Just as the First World War dramatically changed the work of many of the poets who saw service in the trenches, Lawrence's own work saw a dramatic change, during his years in Cornwall. During this time, he wrote free verse influenced by Walt Whitman. He set forth his manifesto for much of his later verse in the introduction to New Poems. "We can get rid of the stereotyped movements and the old hackneyed associations of sound or sense. We can break down those artificial conduits and canals through which we do so love to force our utterance. We can break the stiff neck of habit […] But we cannot positively prescribe any motion, any rhythm."

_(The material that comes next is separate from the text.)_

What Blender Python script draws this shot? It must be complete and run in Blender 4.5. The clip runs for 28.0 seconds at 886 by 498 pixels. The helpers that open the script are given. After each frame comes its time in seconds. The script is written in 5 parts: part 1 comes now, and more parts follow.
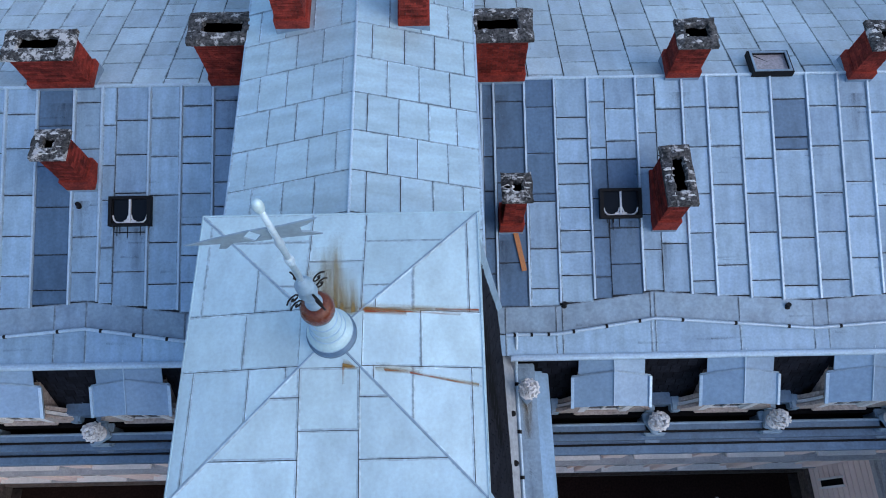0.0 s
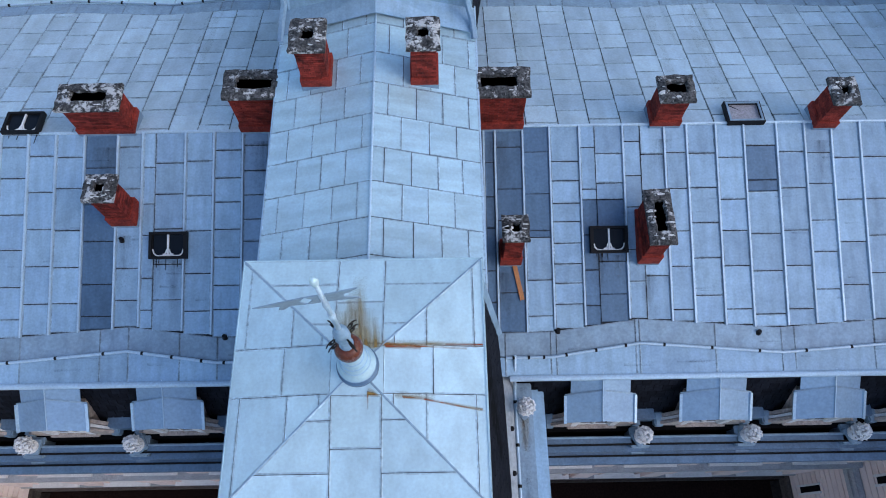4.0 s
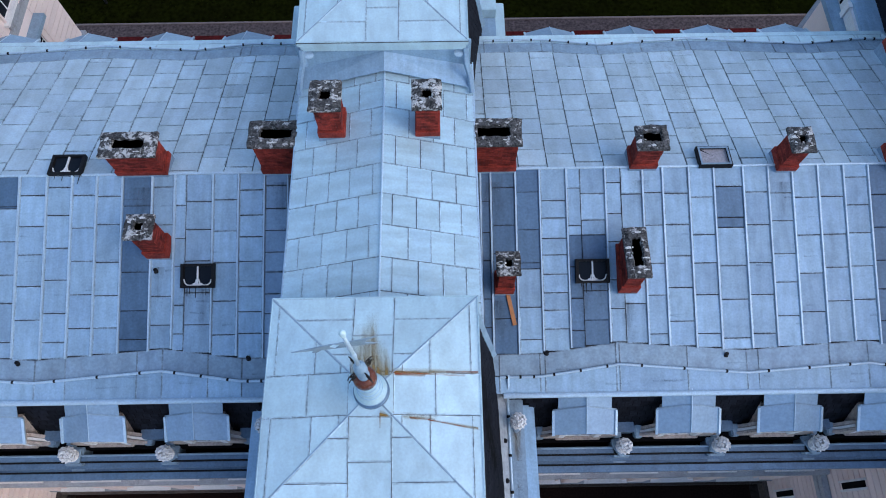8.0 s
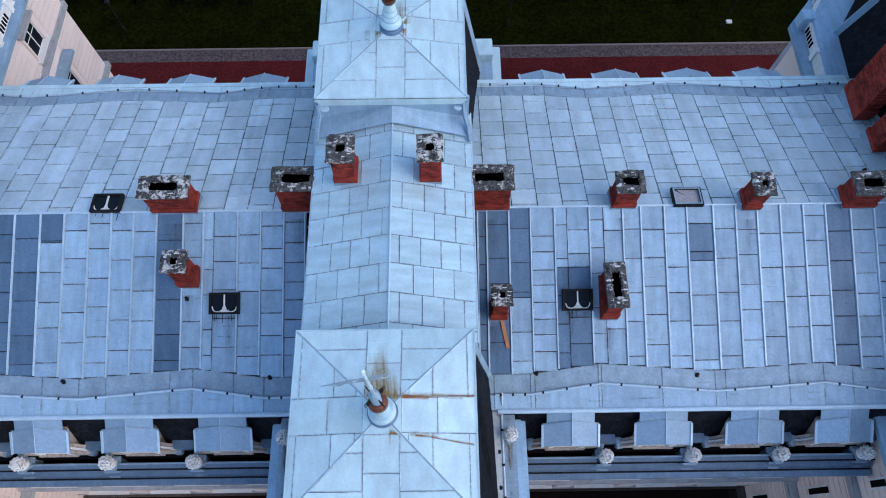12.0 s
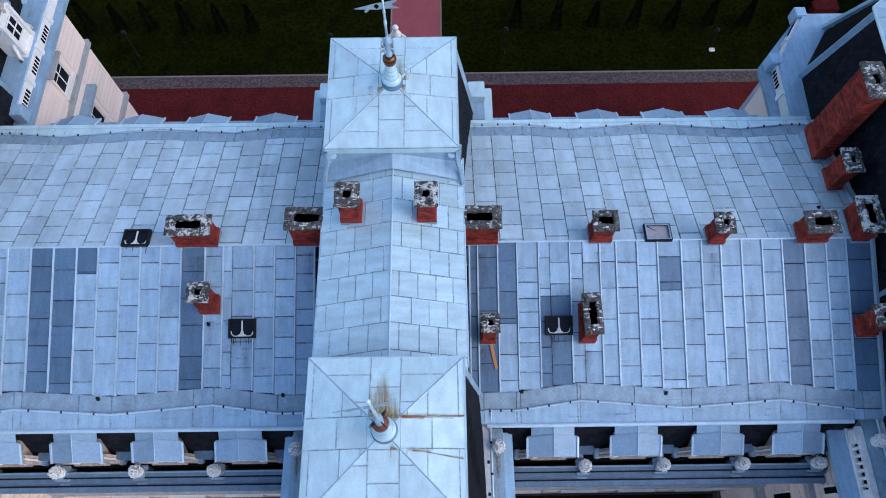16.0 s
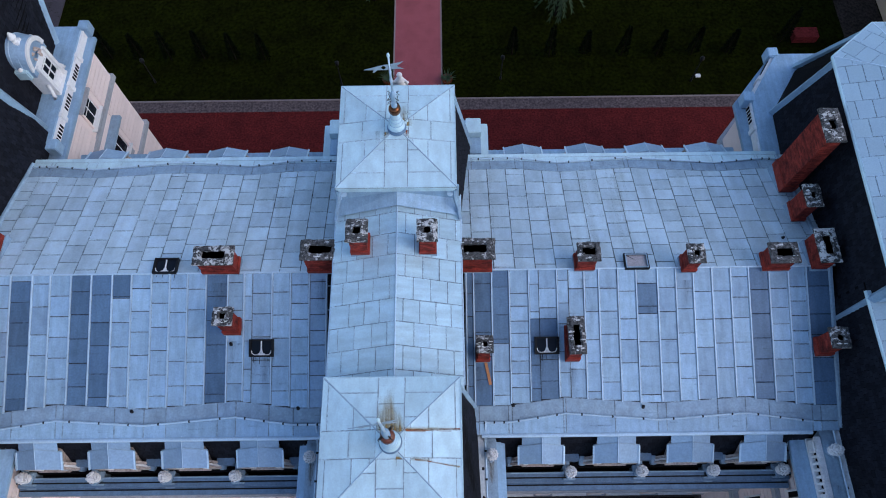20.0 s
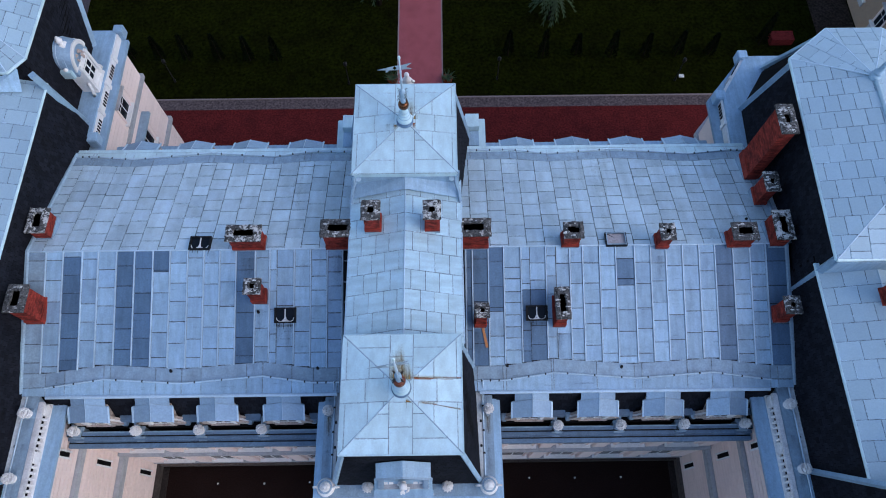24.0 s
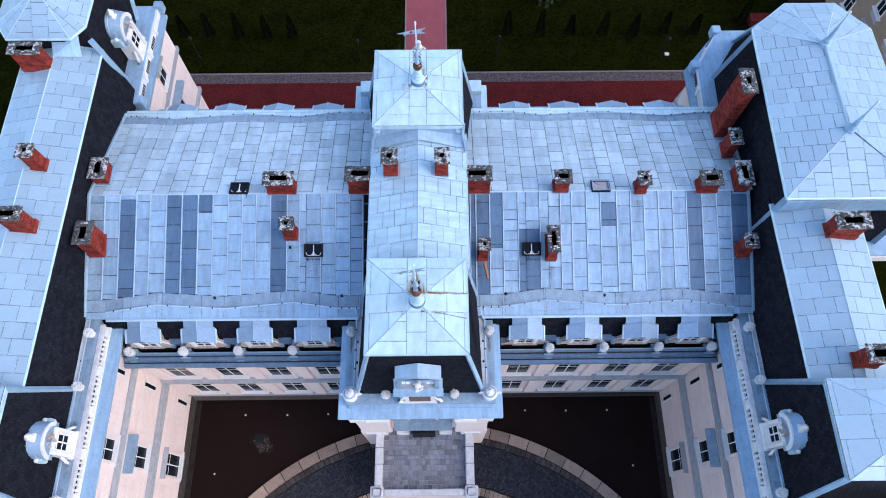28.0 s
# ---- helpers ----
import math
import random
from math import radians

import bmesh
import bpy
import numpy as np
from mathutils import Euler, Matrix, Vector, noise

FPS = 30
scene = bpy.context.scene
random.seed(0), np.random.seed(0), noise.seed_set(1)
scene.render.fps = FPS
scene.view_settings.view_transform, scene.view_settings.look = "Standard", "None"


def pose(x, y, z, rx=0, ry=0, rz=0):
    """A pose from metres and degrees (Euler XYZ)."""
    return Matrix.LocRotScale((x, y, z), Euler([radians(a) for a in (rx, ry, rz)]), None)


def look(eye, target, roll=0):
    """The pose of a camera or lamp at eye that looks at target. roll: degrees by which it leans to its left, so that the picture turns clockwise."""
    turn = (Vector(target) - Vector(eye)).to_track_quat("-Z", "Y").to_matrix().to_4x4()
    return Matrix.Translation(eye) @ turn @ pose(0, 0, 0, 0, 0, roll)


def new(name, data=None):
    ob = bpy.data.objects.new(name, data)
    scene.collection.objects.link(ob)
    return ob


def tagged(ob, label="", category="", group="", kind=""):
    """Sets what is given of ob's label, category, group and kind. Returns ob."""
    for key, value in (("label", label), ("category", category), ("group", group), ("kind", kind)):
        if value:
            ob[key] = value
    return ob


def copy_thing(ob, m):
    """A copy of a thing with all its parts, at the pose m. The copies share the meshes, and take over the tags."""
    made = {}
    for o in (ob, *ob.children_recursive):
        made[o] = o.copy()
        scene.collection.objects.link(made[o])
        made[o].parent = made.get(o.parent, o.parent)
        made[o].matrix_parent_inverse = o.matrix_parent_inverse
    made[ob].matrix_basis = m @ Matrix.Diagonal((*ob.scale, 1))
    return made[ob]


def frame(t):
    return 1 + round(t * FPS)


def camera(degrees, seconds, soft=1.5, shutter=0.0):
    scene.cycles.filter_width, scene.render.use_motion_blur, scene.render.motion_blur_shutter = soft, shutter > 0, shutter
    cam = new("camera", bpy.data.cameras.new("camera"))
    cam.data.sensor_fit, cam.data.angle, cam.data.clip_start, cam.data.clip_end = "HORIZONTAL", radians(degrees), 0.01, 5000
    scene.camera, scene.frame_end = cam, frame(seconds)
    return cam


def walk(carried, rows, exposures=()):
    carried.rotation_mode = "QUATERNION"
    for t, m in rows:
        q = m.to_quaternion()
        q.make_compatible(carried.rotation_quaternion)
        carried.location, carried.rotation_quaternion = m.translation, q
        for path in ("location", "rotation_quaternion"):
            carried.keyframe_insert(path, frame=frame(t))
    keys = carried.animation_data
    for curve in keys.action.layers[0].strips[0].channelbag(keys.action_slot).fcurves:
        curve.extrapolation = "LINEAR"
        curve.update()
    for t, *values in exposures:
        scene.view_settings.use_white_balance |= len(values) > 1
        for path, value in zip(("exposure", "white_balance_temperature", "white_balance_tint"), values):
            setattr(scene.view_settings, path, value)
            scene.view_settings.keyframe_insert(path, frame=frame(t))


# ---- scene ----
cam = camera(67.33, 28.0, soft=1.0)
# seconds, eye x y z, yaw, pitch, roll
ROWS = [
    (0, 1.723, -2.305, 29.504, -0.23, -66.92, -0.87),
    (1, 1.719, -2.290, 29.918, -0.22, -66.86, -0.87),
    (2, 1.696, -2.289, 30.400, -0.26, -66.82, -0.82),
    (3, 1.624, -2.296, 30.901, -0.29, -66.75, -0.75),
    (3.5, 1.585, -2.291, 31.181, -0.30, -66.75, -0.69),
    (5.5, 1.514, -2.314, 32.301, -0.37, -66.67, -0.53),
    (6, 1.504, -2.313, 32.575, -0.41, -66.62, -0.48),
    (7, 1.513, -2.284, 33.123, -0.36, -66.66, -0.54),
    (8, 1.535, -2.314, 33.708, -0.35, -66.64, -0.53),
    (9, 1.514, -2.305, 34.313, -0.39, -66.53, -0.47),
    (10, 1.516, -2.326, 34.971, -0.31, -66.56, -0.54),
    (11, 1.517, -2.345, 35.607, -0.34, -66.57, -0.49),
    (12, 1.515, -2.302, 36.239, -0.33, -66.62, -0.44),
    (12.5, 1.555, -2.313, 36.564, -0.37, -66.60, -0.42),
    (14.5, 1.713, -2.231, 37.935, -0.30, -66.62, -0.45),
    (15, 1.724, -2.266, 38.298, -0.28, -66.57, -0.43),
    (16, 1.707, -2.291, 39.017, -0.29, -66.55, -0.44),
    (17, 1.740, -2.279, 39.750, -0.32, -66.56, -0.39),
    (18, 1.752, -2.228, 40.494, -0.29, -66.58, -0.39),
    (19, 1.778, -2.225, 41.221, -0.16, -66.59, -0.50),
    (20, 1.783, -2.389, 41.926, -0.07, -66.42, -0.61),
    (20.5, 1.754, -2.428, 42.321, -0.20, -66.54, -0.47),
    (22.5, 1.717, -3.378, 43.848, -0.27, -66.50, -0.44),
    (23, 1.666, -3.801, 44.196, -0.35, -66.47, -0.34),
    (24, 1.589, -4.779, 44.902, -0.40, -66.38, -0.29),
    (25, 1.503, -5.866, 45.662, -0.38, -66.37, -0.27),
    (26, 1.396, -7.046, 46.418, -0.40, -66.39, -0.19),
    (27, 1.237, -8.250, 47.234, -0.54, -66.44, -0.02),
    (28, 1.035, -9.119, 48.239, -0.86, -66.95, 0.28),
]
walk(cam, [(t, pose(x, y, z, 90 + p, 0, w) @ pose(0, 0, 0, 0, 0, r)) for t, x, y, z, w, p, r in ROWS],
     [(0, 0.0, 6400, 10), (8, 0.12, 6400, 10), (17, 0.27, 6450, 11), (20.5, 0.0, 6350, 12), (23, 0.0, 6350, 12), (25, 0.18, 6400, 13), (28, 0.68, 6500, 14)])
# ---- end of walk ----
# ---- light ----
world = bpy.data.worlds.new("sky")
scene.world = world
world.use_nodes = True
wn = world.node_tree.nodes
sky = wn.new("ShaderNodeTexSky")
sky.sky_type = "NISHITA"
sky.sun_disc = False
sky.sun_elevation = radians(38)
sky.sun_rotation = radians(113)
sky.air_density, sky.dust_density, sky.ozone_density = 1.0, 1.0, 1.6
wn["Background"].inputs["Strength"].default_value = 0.262
world.node_tree.links.new(sky.outputs["Color"], wn["Background"].inputs["Color"])
sun_data = bpy.data.lights.new("sun", "SUN")
sun_data.energy, sun_data.angle, sun_data.color = 0.67, radians(45), (1.0, 0.85, 0.75)
sun = new("sun", sun_data)
sun.matrix_world = look((33, -15, 37), (0, 0, 0))

# ---- materials ----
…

Lawrence continued to write despite his failing health. In his last months he wrote numerous poems, reviews and essays, as well as a robust defence of his last novel against those who sought to suppress it. His last significant work was a reflection on the Book of Revelation, Apocalypse. After being discharged from a sanatorium, he died on 2 March 1930 at the Villa Robermond in Vence, France, from complications of tuberculosis. Frieda Weekley commissioned an elaborate headstone for his grave bearing a mosaic of his adopted emblem of the phoenix. After Lawrence's death, Frieda lived with Angelo Ravagli on the ranch in Taos and eventually married him in 1950. In 1935 Ravagli arranged, on Frieda's behalf, to have Lawrence’s body exhumed and cremated and his ashes brought back to the ranch to be interred there in a small chapel amid the mountains of New Mexico.